◆ **Goal**: Narrow the data below down to the lines containing "with".
Start of Data block
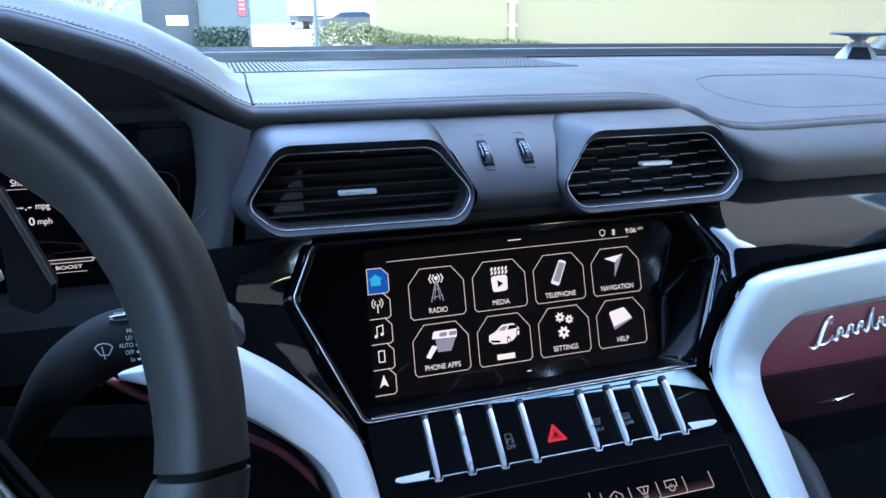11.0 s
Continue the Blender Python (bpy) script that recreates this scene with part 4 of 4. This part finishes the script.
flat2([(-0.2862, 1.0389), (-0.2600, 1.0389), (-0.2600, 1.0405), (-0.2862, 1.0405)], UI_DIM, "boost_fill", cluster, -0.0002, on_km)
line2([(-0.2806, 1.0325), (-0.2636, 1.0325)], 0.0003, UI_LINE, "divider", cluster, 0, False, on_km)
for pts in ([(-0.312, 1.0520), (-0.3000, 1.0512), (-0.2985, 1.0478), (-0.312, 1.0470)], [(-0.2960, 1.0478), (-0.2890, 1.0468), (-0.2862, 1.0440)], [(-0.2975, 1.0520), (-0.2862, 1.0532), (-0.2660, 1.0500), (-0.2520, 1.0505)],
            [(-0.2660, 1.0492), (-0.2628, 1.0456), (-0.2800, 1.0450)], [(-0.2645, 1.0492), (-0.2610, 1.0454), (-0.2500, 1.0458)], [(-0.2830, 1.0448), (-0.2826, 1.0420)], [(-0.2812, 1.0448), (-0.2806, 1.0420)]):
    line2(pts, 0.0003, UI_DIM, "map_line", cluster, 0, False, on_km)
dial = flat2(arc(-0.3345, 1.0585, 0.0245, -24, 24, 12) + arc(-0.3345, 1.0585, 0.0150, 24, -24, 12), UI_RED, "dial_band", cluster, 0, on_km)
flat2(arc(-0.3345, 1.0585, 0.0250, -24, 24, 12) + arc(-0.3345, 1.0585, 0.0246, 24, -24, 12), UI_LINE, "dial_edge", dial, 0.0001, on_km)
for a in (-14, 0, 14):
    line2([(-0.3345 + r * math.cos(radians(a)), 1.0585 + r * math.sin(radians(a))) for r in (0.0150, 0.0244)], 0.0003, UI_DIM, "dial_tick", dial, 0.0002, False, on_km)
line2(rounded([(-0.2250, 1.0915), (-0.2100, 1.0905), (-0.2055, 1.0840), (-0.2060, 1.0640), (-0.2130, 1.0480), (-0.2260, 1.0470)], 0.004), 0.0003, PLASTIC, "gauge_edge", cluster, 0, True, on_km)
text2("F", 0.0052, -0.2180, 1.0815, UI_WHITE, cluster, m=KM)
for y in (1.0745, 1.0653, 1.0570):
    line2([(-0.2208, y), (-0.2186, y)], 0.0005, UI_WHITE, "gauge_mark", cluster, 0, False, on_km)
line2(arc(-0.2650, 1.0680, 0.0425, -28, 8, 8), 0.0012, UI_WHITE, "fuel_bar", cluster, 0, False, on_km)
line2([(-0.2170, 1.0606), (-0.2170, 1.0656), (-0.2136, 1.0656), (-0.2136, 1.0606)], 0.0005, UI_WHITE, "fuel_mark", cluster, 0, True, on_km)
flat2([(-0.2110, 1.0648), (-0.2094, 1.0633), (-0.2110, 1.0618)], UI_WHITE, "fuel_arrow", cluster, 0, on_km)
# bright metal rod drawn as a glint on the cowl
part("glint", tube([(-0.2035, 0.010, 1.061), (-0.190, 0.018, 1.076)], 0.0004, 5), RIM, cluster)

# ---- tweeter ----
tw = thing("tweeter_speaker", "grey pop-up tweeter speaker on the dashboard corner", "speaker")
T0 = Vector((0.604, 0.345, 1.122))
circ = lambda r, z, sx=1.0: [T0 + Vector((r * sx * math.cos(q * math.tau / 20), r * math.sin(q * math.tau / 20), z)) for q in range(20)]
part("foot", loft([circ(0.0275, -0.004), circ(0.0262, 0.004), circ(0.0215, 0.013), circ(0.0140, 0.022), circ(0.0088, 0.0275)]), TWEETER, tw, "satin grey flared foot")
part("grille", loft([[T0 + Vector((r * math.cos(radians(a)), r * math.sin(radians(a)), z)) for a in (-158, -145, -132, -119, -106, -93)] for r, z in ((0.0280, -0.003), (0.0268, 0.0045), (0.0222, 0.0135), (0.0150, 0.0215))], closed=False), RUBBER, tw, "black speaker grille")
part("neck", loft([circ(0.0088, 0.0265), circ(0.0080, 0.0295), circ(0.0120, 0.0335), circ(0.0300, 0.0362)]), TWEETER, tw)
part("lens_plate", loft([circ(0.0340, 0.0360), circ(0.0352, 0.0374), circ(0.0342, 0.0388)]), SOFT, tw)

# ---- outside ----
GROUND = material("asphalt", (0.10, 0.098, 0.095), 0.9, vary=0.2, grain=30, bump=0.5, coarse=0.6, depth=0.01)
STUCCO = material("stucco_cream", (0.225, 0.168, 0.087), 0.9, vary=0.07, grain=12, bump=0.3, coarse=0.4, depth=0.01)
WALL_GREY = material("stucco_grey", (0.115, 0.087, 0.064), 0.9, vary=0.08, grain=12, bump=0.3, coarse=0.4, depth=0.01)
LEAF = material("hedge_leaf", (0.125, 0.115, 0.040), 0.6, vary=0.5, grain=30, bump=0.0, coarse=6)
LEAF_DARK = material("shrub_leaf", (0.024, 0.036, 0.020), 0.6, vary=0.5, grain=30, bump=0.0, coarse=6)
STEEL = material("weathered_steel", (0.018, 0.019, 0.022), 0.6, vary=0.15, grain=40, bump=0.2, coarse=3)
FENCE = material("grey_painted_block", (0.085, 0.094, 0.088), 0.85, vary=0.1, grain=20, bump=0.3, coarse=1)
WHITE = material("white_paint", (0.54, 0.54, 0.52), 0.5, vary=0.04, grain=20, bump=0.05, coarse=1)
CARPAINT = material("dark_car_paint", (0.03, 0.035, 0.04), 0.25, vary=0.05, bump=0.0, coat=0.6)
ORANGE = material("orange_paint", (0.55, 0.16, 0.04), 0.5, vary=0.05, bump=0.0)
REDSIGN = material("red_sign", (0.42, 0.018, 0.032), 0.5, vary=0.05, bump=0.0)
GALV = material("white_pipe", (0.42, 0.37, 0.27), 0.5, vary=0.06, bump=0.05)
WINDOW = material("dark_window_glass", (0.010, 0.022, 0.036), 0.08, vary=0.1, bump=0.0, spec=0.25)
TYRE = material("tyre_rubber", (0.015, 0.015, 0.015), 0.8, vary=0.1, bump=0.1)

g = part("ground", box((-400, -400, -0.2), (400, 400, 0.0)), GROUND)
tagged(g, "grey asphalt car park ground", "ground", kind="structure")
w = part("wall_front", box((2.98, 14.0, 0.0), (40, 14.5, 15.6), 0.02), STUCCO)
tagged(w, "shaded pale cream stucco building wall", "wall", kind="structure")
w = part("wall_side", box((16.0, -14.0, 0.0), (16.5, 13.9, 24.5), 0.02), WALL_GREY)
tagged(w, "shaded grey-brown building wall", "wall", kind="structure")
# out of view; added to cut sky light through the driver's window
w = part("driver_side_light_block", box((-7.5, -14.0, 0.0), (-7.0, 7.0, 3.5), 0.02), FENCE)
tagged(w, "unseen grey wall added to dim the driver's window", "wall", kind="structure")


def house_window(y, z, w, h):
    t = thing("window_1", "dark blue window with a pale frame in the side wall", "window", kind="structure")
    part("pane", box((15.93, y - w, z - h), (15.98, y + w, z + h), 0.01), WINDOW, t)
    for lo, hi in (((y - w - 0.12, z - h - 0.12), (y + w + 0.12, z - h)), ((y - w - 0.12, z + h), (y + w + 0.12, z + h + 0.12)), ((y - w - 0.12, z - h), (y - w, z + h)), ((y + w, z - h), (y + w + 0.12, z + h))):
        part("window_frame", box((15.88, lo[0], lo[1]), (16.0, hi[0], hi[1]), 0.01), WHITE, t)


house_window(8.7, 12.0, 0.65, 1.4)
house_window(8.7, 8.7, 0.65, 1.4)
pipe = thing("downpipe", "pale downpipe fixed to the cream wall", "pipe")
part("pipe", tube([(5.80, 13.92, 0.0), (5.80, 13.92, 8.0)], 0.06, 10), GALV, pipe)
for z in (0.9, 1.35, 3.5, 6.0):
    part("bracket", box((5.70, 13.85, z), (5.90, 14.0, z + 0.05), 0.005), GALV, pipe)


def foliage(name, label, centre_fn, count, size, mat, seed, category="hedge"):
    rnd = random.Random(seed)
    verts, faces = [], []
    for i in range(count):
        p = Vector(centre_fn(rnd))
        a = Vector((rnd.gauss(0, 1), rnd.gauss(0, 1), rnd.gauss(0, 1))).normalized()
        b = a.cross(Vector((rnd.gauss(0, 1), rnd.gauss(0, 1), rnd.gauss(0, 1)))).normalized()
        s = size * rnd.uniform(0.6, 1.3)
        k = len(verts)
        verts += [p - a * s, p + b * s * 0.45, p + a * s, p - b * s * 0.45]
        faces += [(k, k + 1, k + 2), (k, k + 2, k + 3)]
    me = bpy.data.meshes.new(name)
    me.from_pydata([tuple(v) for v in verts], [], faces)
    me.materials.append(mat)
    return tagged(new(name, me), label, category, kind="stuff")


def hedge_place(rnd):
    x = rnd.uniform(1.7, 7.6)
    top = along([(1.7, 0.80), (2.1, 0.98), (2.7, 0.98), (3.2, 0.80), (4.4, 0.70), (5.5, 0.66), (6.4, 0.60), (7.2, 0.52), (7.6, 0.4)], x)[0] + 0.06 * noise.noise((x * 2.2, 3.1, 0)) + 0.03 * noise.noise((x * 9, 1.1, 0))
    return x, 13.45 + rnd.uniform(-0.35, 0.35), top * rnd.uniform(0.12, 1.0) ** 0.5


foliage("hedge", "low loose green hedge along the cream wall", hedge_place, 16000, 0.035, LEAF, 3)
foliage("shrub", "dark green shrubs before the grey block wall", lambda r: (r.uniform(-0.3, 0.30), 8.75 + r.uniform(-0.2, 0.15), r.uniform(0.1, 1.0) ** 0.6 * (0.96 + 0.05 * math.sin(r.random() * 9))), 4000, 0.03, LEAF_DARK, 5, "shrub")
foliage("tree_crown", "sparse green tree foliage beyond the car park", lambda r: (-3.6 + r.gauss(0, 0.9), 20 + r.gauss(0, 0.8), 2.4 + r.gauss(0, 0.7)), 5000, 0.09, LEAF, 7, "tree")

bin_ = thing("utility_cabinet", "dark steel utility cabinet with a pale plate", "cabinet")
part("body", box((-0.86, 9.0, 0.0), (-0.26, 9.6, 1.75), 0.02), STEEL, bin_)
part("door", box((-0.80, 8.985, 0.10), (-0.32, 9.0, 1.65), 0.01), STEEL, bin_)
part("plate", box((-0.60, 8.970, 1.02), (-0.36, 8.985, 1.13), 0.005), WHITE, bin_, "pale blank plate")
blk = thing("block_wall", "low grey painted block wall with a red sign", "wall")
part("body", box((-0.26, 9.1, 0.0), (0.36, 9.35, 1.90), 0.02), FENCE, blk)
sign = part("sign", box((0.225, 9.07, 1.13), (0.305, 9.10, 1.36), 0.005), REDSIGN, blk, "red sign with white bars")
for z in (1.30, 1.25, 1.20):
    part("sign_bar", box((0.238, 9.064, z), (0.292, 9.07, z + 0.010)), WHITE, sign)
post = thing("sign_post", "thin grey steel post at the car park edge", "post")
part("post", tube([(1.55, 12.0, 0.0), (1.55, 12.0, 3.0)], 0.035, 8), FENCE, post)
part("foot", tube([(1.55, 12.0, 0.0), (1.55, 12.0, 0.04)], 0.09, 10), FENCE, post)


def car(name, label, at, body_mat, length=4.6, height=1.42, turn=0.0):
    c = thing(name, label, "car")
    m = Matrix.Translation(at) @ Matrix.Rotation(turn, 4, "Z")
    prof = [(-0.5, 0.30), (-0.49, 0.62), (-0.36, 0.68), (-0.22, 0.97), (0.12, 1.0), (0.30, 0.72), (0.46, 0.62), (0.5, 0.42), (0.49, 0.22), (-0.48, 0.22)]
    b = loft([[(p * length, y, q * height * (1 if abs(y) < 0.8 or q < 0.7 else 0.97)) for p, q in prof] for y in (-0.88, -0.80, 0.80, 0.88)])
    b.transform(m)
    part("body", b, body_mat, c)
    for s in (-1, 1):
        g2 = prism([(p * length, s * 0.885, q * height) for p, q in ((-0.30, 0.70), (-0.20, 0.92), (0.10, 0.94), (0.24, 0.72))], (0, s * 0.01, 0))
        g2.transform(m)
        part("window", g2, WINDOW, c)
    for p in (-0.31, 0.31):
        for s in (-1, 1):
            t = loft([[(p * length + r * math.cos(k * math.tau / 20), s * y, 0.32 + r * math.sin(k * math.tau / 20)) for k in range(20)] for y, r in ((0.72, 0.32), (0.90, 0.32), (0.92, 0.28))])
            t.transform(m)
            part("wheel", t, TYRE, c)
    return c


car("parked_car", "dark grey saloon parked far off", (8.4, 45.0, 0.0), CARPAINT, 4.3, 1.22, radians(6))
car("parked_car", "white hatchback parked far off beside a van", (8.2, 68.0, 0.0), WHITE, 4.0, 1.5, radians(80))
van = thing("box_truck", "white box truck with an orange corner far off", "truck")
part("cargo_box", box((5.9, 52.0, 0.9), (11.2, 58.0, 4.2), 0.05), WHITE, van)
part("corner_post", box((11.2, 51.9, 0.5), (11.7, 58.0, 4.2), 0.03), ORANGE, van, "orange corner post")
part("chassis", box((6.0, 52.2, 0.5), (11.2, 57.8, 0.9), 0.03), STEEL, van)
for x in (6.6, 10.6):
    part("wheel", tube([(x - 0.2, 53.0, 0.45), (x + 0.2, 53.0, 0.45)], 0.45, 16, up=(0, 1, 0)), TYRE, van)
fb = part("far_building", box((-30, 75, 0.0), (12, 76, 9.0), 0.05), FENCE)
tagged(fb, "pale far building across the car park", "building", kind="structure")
End of Data block
◆ **Answer to the problem**:
Continue the Blender Python (bpy) script that recreates this scene with part 4 of 4. This part finishes the script.
    t = thing("window_1", "dark blue window with a pale frame in the side wall", "window", kind="structure")
bin_ = thing("utility_cabinet", "dark steel utility cabinet with a pale plate", "cabinet")
blk = thing("block_wall", "low grey painted block wall with a red sign", "wall")
sign = part("sign", box((0.225, 9.07, 1.13), (0.305, 9.10, 1.36), 0.005), REDSIGN, blk, "red sign with white bars")
van = thing("box_truck", "white box truck with an orange corner far off", "truck")